--- start RECORDS PROVIDED ---
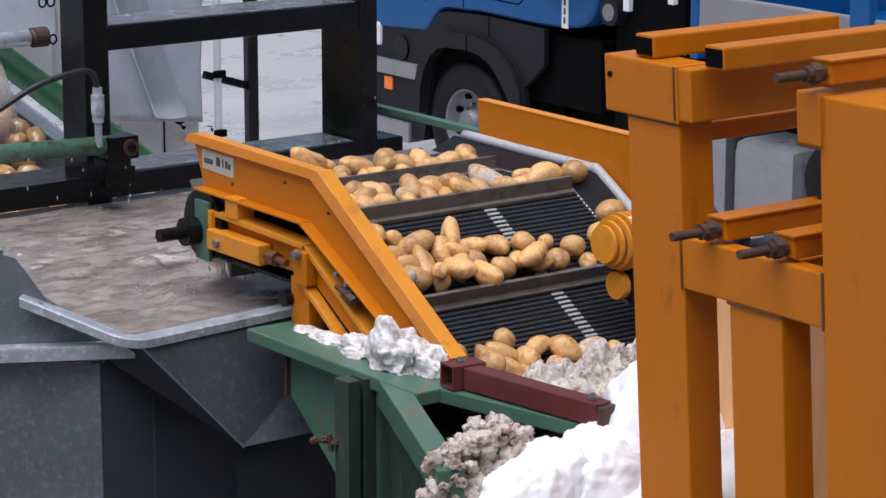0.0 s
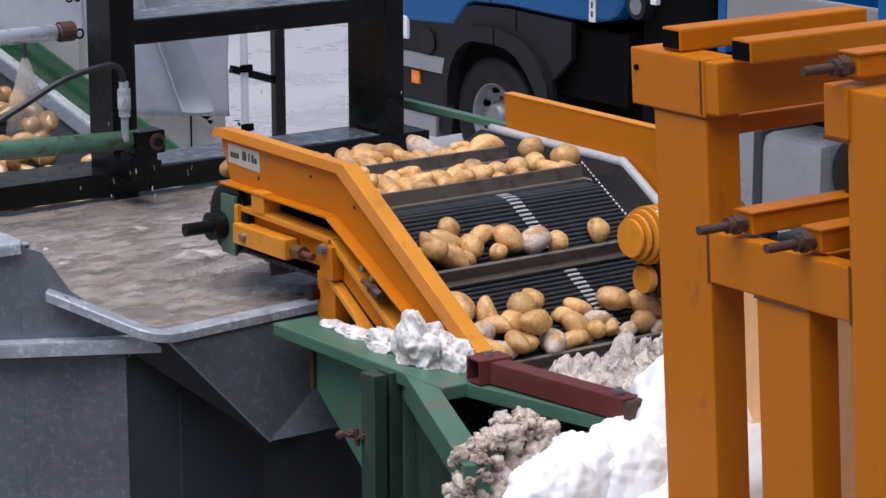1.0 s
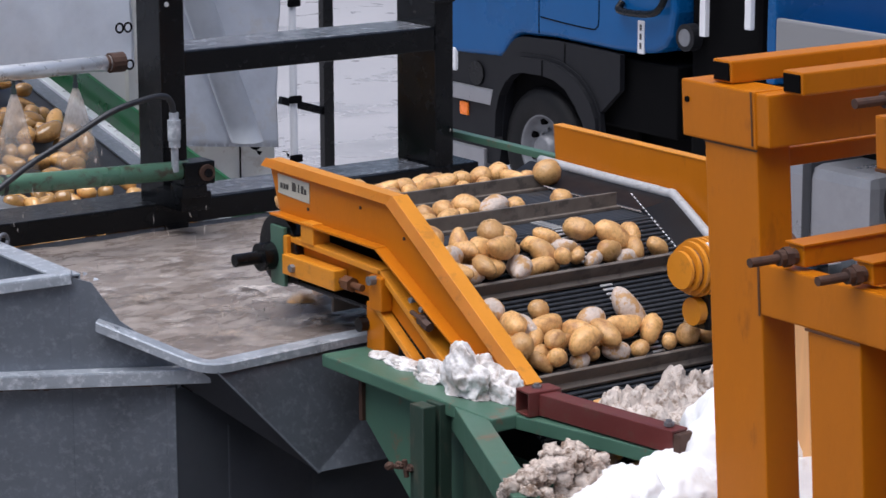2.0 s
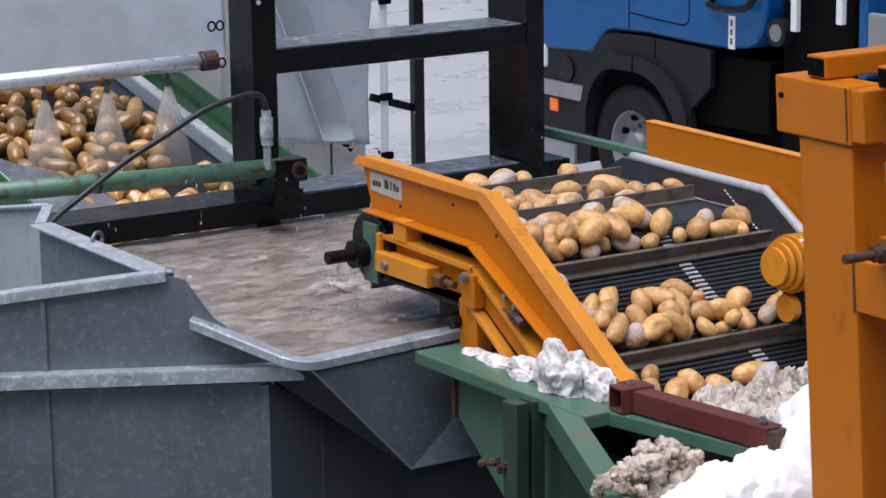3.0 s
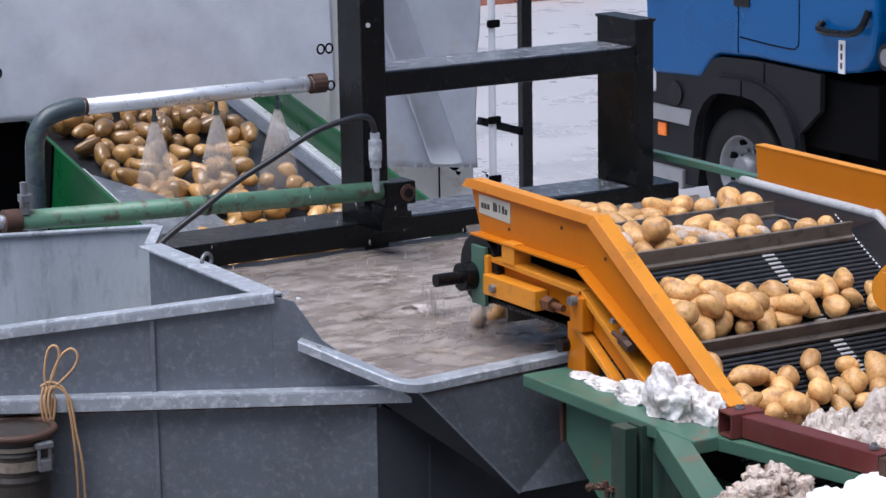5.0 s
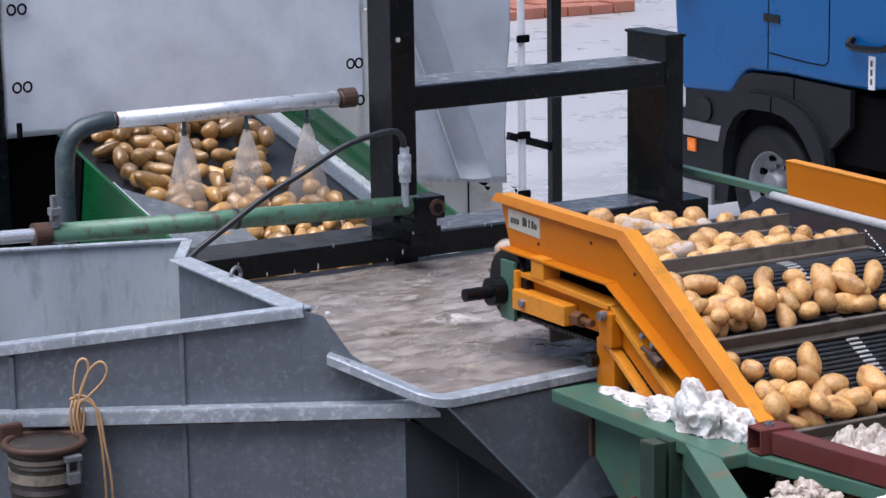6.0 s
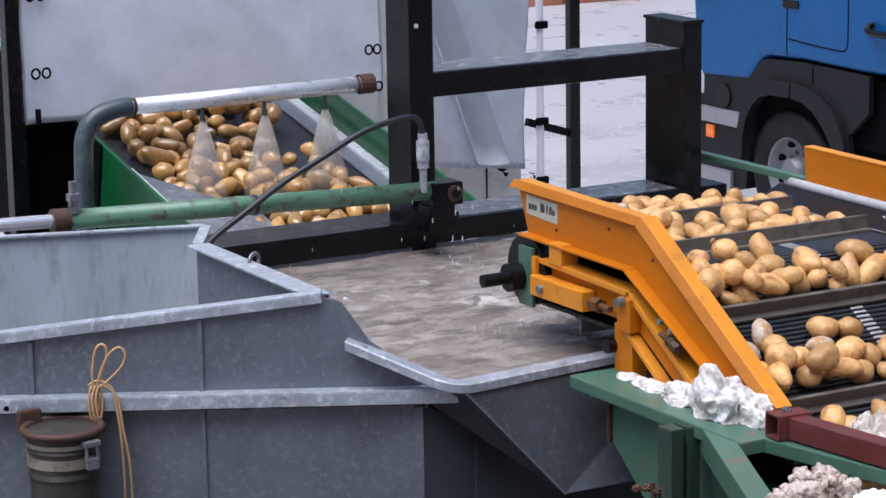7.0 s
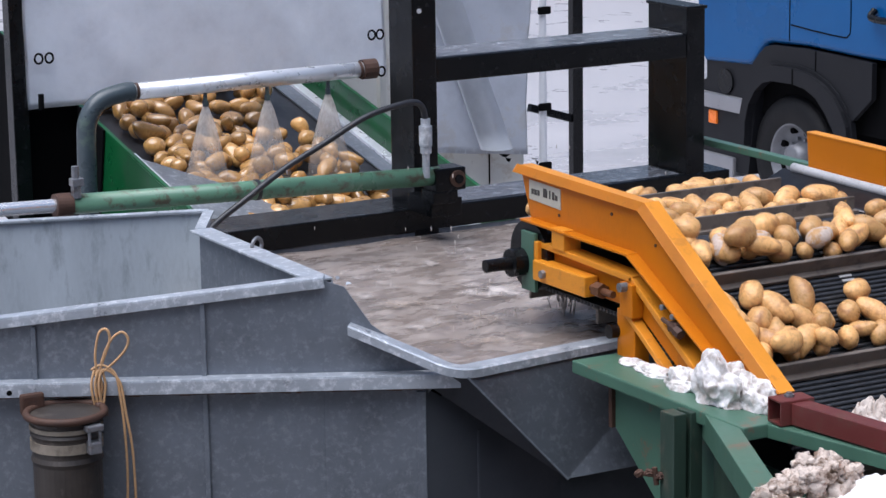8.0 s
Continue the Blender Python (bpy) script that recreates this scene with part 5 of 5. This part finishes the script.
def motions():
    inv = Matrix.Translation(-Vector(conveyor.location))
    times = [n * 0.1 for n in range(81)]
    for ob, w0 in mods:
        walk(ob, [(t, inv @ belt_pose(w0 + SPEED * t)) for t in times])
    for ob, w0 in flights:
        walk(ob, [(t, inv @ belt_pose(flight_w(0, t) + w0)) for t in times])
    for ob, rows in loads + splashes:
        walk(ob, rows)


motions()
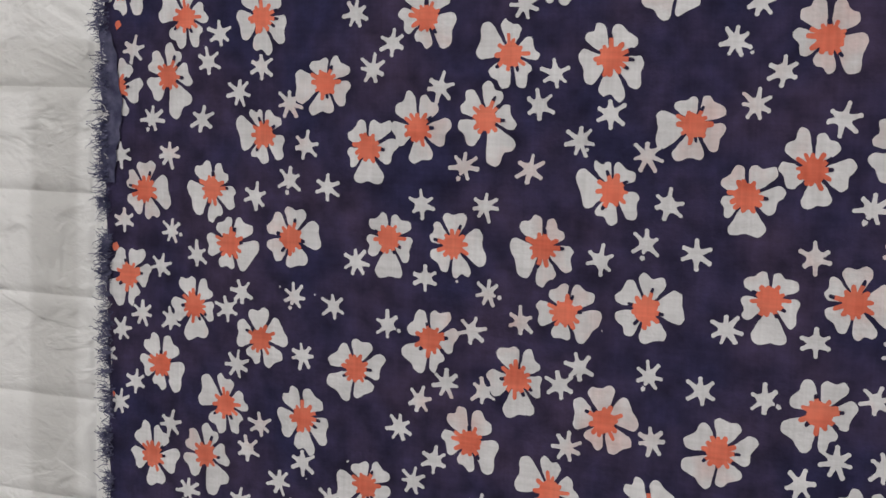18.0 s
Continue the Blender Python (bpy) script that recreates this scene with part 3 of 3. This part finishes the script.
def border_motif(x0, seed):
    """Sunburst, leaves, bud, two orange fruits, a star flower, a small flower and a peony, as the border's stamp prints them."""
    rng = random.Random(seed)
    m = Stroke(x0)

    def to(p, angle, reach):
        return p[0] + reach * math.cos(radians(angle)), p[1] + reach * math.sin(radians(angle))

    # sunburst of outlined petals round a dark star
    m.begin("sunburst")
    heart = m.at(0.075, 0.48)
    for a, reach in ((76, 0.0195), (28, 0.0150), (-4, 0.0170), (-42, 0.0160), (-76, 0.0195), (-112, 0.0170), (-150, 0.0160), (170, 0.0140), (125, 0.0165)):
        m.leaf(*to(heart, a, 0.0042), a + rng.uniform(-4, 4), reach - 0.0042, 0.0076)
        m.line([to(heart, a + 20, 0.0030), to(heart, a + 20, 0.0060)], 0.0013)
    m.arc(*heart, 0.0038, 0, 360, 0.0016)
    m.dot(*heart, 0.0011)
    # rising leaf, and the stem that runs into the bud's cup
    m.begin("vine_leaf")
    base = m.at(0.132, 0.66)
    m.leaf(*base, 40, 0.0235, 0.0112, "serrated")
    base = m.at(0.118, 0.60)
    for drop, width in ((0.0, 0.0013), (0.0036, 0.0011)):
        m.line([(base[0] + 0.024 * q / 12 - drop * 0.3, base[1] - drop - 0.0175 * (q / 12) ** 1.7 + 0.0012 * math.sin(q / 3)) for q in range(13)], width)
    # bud in its cup
    m.begin("bud")
    cup = m.at(0.287, 0.52)
    m.arc(*cup, 0.0122, 185, 395, 0.0013)
    m.arc(*cup, 0.0094, 195, 385, 0.0013)
    head = m.at(0.262, 0.66)
    m.line([(head[0] + (0.0066 + 0.0011 * abs(math.sin(2.5 * q))) * math.cos(q), head[1] + (0.0066 + 0.0011 * abs(math.sin(2.5 * q))) * math.sin(q)) for q in [k * 0.196 - 0.6 for k in range(27)]], 0.0012)
    for a, reach in ((58, 0.0058), (96, 0.0066), (136, 0.0058)):
        m.leaf(head[0] + 0.001, head[1] - 0.004, a, reach + 0.003, 0.0030, "white", False)
    m.leaf(cup[0] - 0.0075, cup[1] + 0.001, 8, 0.0145, 0.0052, "white")
    m.arc(cup[0], cup[1] + 0.002, 0.0070, 200, 340, 0.0018)
    m.dot(head[0] + 0.0035, head[1] - 0.0055, 0.0013)
    base = m.at(0.318, 0.62)
    m.leaf(*base, 84, 0.0175, 0.0080)
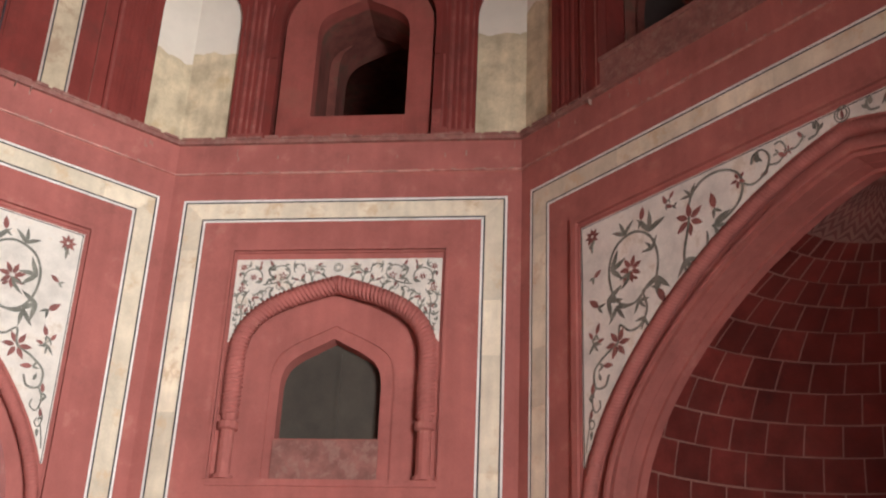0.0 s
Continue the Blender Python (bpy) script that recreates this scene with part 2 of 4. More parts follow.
def divide(path, length):
    """The path with points no further apart than length, its own points kept."""
    out = [path[0]]
    for p, q in zip(path, path[1:]):
        k = max(1, math.ceil(math.dist(p, q) / length))
        out += [(p[0] + (q[0] - p[0]) * i / k, p[1] + (q[1] - p[1]) * i / k) for i in range(1, k + 1)]
    return out


def marble_band(path, width, y, parent, block=0.75, stone=MARBLE, rim=WHITE):
    """A framing band: white fillets, black lines and cream marble blocks; the path is its outer edge, the band lies to its left."""
    part("white_fillet", band(path, 0, 0.028, y - 0.006, y + 0.01), rim, parent)
    part("black_line", band(path, 0.028, 0.049, y - 0.004, y + 0.01), BLACK, parent)
    part("black_line", band(path, width - 0.049, width - 0.028, y - 0.004, y + 0.01), BLACK, parent)
    part("white_fillet", band(path, width - 0.028, width, y - 0.006, y + 0.01), rim, parent)
    fine = divide(path, block)
    a, b = offset(fine, 0.050), offset(fine, width - 0.050)
    start, run = 0, 0.0
    for i in range(1, len(fine)):
        run += math.dist(fine[i - 1], fine[i])
        if run > block * random.uniform(0.75, 1.2) or i == len(fine) - 1:
            part("marble_block", strip(bmesh.new(), a[start:i + 1], b[start:i + 1], y - 0.006, y + 0.01), stone, parent)
            start, run = i, 0.0


def tube(bm, pts, r, sides=8, twist=0.0, ridge=0.0, strands=4, flat=1.0, closed_ends=True):
    """A round bar through points; with ridge and twist it becomes a rope."""
    rings, run = [], 0.0
    pts = [Vector(p) for p in pts]
    ref = None
    for i, p in enumerate(pts):
        d = (pts[min(i + 1, len(pts) - 1)] - pts[max(i - 1, 0)]).normalized()
        if ref is None:
            ref = Vector((0, 1, 0)) if abs(d.y) < 0.9 else Vector((1, 0, 0))
        s = d.cross(ref).normalized()
        ref = s.cross(d).normalized()
        if i:
            run += (p - pts[i - 1]).length
        ring = []
        rad = r[i] if isinstance(r, (list, tuple)) else r
        for k in range(sides):
            a = 2 * math.pi * k / sides
            q = rad * (1 + ridge * math.cos(strands * (a + twist * run)))
            ring.append(bm.verts.new(p + s * q * math.cos(a) + ref * q * flat * math.sin(a)))
        rings.append(ring)
    for a, b in zip(rings, rings[1:]):
        for k in range(sides):
            bm.faces.new((a[k - 1], a[k], b[k], b[k - 1]))
    if closed_ends:
        bm.faces.new(rings[0]), bm.faces.new(rings[-1])
    return bm


def lathe(bm, profile, n=48):
    """A turned body about z from (radius, z) pairs."""
    rings = []
    for r, z in profile:
        rings.append([bm.verts.new((r * math.cos(2 * math.pi * k / n), r * math.sin(2 * math.pi * k / n), z)) for k in range(n)])
    for a, b in zip(rings, rings[1:]):
        for k in range(n):
            bm.faces.new((a[k - 1], a[k], b[k], b[k - 1]))
    return bm


def rope_arch(w, z0, zs, za, y, r, parent, bend=STEEP, ridge=0.2):
    """The twisted stone roll round an arch, on colonnettes with small bases."""
    low = zs - 0.75
    path = divide(arch(w, low, zs, za, 24, bend), 0.010)
    smooth(part("rope_moulding", tube(bmesh.new(), [(u, y, z) for u, z in path], r, 14, twist=4.0 / r, ridge=ridge, strands=3), RED, parent))
    for s in (-1, 1):
        heights = ((z0, 1.25), (z0 + 0.05, 1.25), (z0 + 0.06, 0.85), (low - 0.18, 0.85), (low - 0.16, 1.2), (low - 0.08, 1.2), (low - 0.06, 0.85), (low + 0.03, 1.0))
        bm = tube(bmesh.new(), [(s * w, y, z) for z, k in heights], [r * k for z, k in heights], 12)
        part("colonnette", bm, RED, parent)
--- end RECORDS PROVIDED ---
**YOUR INSTRUCTIONS**
Every entry above should be duplicated exactly. Do not include the images.

**EXPECTED ANSWER**
0.0 s
1.0 s
2.0 s
3.0 s
5.0 s
6.0 s
7.0 s
8.0 s
Continue the Blender Python (bpy) script that recreates this scene with part 5 of 5. This part finishes the script.
def motions():
    inv = Matrix.Translation(-Vector(conveyor.location))
    times = [n * 0.1 for n in range(81)]
    for ob, w0 in mods:
        walk(ob, [(t, inv @ belt_pose(w0 + SPEED * t)) for t in times])
    for ob, w0 in flights:
        walk(ob, [(t, inv @ belt_pose(flight_w(0, t) + w0)) for t in times])
    for ob, rows in loads + splashes:
        walk(ob, rows)


motions()
18.0 s
Continue the Blender Python (bpy) script that recreates this scene with part 3 of 3. This part finishes the script.
def border_motif(x0, seed):
    """Sunburst, leaves, bud, two orange fruits, a star flower, a small flower and a peony, as the border's stamp prints them."""
    rng = random.Random(seed)
    m = Stroke(x0)

    def to(p, angle, reach):
        return p[0] + reach * math.cos(radians(angle)), p[1] + reach * math.sin(radians(angle))

    # sunburst of outlined petals round a dark star
    m.begin("sunburst")
    heart = m.at(0.075, 0.48)
    for a, reach in ((76, 0.0195), (28, 0.0150), (-4, 0.0170), (-42, 0.0160), (-76, 0.0195), (-112, 0.0170), (-150, 0.0160), (170, 0.0140), (125, 0.0165)):
        m.leaf(*to(heart, a, 0.0042), a + rng.uniform(-4, 4), reach - 0.0042, 0.0076)
        m.line([to(heart, a + 20, 0.0030), to(heart, a + 20, 0.0060)], 0.0013)
    m.arc(*heart, 0.0038, 0, 360, 0.0016)
    m.dot(*heart, 0.0011)
    # rising leaf, and the stem that runs into the bud's cup
    m.begin("vine_leaf")
    base = m.at(0.132, 0.66)
    m.leaf(*base, 40, 0.0235, 0.0112, "serrated")
    base = m.at(0.118, 0.60)
    for drop, width in ((0.0, 0.0013), (0.0036, 0.0011)):
        m.line([(base[0] + 0.024 * q / 12 - drop * 0.3, base[1] - drop - 0.0175 * (q / 12) ** 1.7 + 0.0012 * math.sin(q / 3)) for q in range(13)], width)
    # bud in its cup
    m.begin("bud")
    cup = m.at(0.287, 0.52)
    m.arc(*cup, 0.0122, 185, 395, 0.0013)
    m.arc(*cup, 0.0094, 195, 385, 0.0013)
    head = m.at(0.262, 0.66)
    m.line([(head[0] + (0.0066 + 0.0011 * abs(math.sin(2.5 * q))) * math.cos(q), head[1] + (0.0066 + 0.0011 * abs(math.sin(2.5 * q))) * math.sin(q)) for q in [k * 0.196 - 0.6 for k in range(27)]], 0.0012)
    for a, reach in ((58, 0.0058), (96, 0.0066), (136, 0.0058)):
        m.leaf(head[0] + 0.001, head[1] - 0.004, a, reach + 0.003, 0.0030, "white", False)
    m.leaf(cup[0] - 0.0075, cup[1] + 0.001, 8, 0.0145, 0.0052, "white")
    m.arc(cup[0], cup[1] + 0.002, 0.0070, 200, 340, 0.0018)
    m.dot(head[0] + 0.0035, head[1] - 0.0055, 0.0013)
    base = m.at(0.318, 0.62)
    m.leaf(*base, 84, 0.0175, 0.0080)
0.0 s
Continue the Blender Python (bpy) script that recreates this scene with part 2 of 4. More parts follow.
def divide(path, length):
    """The path with points no further apart than length, its own points kept."""
    out = [path[0]]
    for p, q in zip(path, path[1:]):
        k = max(1, math.ceil(math.dist(p, q) / length))
        out += [(p[0] + (q[0] - p[0]) * i / k, p[1] + (q[1] - p[1]) * i / k) for i in range(1, k + 1)]
    return out


def marble_band(path, width, y, parent, block=0.75, stone=MARBLE, rim=WHITE):
    """A framing band: white fillets, black lines and cream marble blocks; the path is its outer edge, the band lies to its left."""
    part("white_fillet", band(path, 0, 0.028, y - 0.006, y + 0.01), rim, parent)
    part("black_line", band(path, 0.028, 0.049, y - 0.004, y + 0.01), BLACK, parent)
    part("black_line", band(path, width - 0.049, width - 0.028, y - 0.004, y + 0.01), BLACK, parent)
    part("white_fillet", band(path, width - 0.028, width, y - 0.006, y + 0.01), rim, parent)
    fine = divide(path, block)
    a, b = offset(fine, 0.050), offset(fine, width - 0.050)
    start, run = 0, 0.0
    for i in range(1, len(fine)):
        run += math.dist(fine[i - 1], fine[i])
        if run > block * random.uniform(0.75, 1.2) or i == len(fine) - 1:
            part("marble_block", strip(bmesh.new(), a[start:i + 1], b[start:i + 1], y - 0.006, y + 0.01), stone, parent)
            start, run = i, 0.0


def tube(bm, pts, r, sides=8, twist=0.0, ridge=0.0, strands=4, flat=1.0, closed_ends=True):
    """A round bar through points; with ridge and twist it becomes a rope."""
    rings, run = [], 0.0
    pts = [Vector(p) for p in pts]
    ref = None
    for i, p in enumerate(pts):
        d = (pts[min(i + 1, len(pts) - 1)] - pts[max(i - 1, 0)]).normalized()
        if ref is None:
            ref = Vector((0, 1, 0)) if abs(d.y) < 0.9 else Vector((1, 0, 0))
        s = d.cross(ref).normalized()
        ref = s.cross(d).normalized()
        if i:
            run += (p - pts[i - 1]).length
        ring = []
        rad = r[i] if isinstance(r, (list, tuple)) else r
        for k in range(sides):
            a = 2 * math.pi * k / sides
            q = rad * (1 + ridge * math.cos(strands * (a + twist * run)))
            ring.append(bm.verts.new(p + s * q * math.cos(a) + ref * q * flat * math.sin(a)))
        rings.append(ring)
    for a, b in zip(rings, rings[1:]):
        for k in range(sides):
            bm.faces.new((a[k - 1], a[k], b[k], b[k - 1]))
    if closed_ends:
        bm.faces.new(rings[0]), bm.faces.new(rings[-1])
    return bm


def lathe(bm, profile, n=48):
    """A turned body about z from (radius, z) pairs."""
    rings = []
    for r, z in profile:
        rings.append([bm.verts.new((r * math.cos(2 * math.pi * k / n), r * math.sin(2 * math.pi * k / n), z)) for k in range(n)])
    for a, b in zip(rings, rings[1:]):
        for k in range(n):
            bm.faces.new((a[k - 1], a[k], b[k], b[k - 1]))
    return bm


def rope_arch(w, z0, zs, za, y, r, parent, bend=STEEP, ridge=0.2):
    """The twisted stone roll round an arch, on colonnettes with small bases."""
    low = zs - 0.75
    path = divide(arch(w, low, zs, za, 24, bend), 0.010)
    smooth(part("rope_moulding", tube(bmesh.new(), [(u, y, z) for u, z in path], r, 14, twist=4.0 / r, ridge=ridge, strands=3), RED, parent))
    for s in (-1, 1):
        heights = ((z0, 1.25), (z0 + 0.05, 1.25), (z0 + 0.06, 0.85), (low - 0.18, 0.85), (low - 0.16, 1.2), (low - 0.08, 1.2), (low - 0.06, 0.85), (low + 0.03, 1.0))
        bm = tube(bmesh.new(), [(s * w, y, z) for z, k in heights], [r * k for z, k in heights], 12)
        part("colonnette", bm, RED, parent)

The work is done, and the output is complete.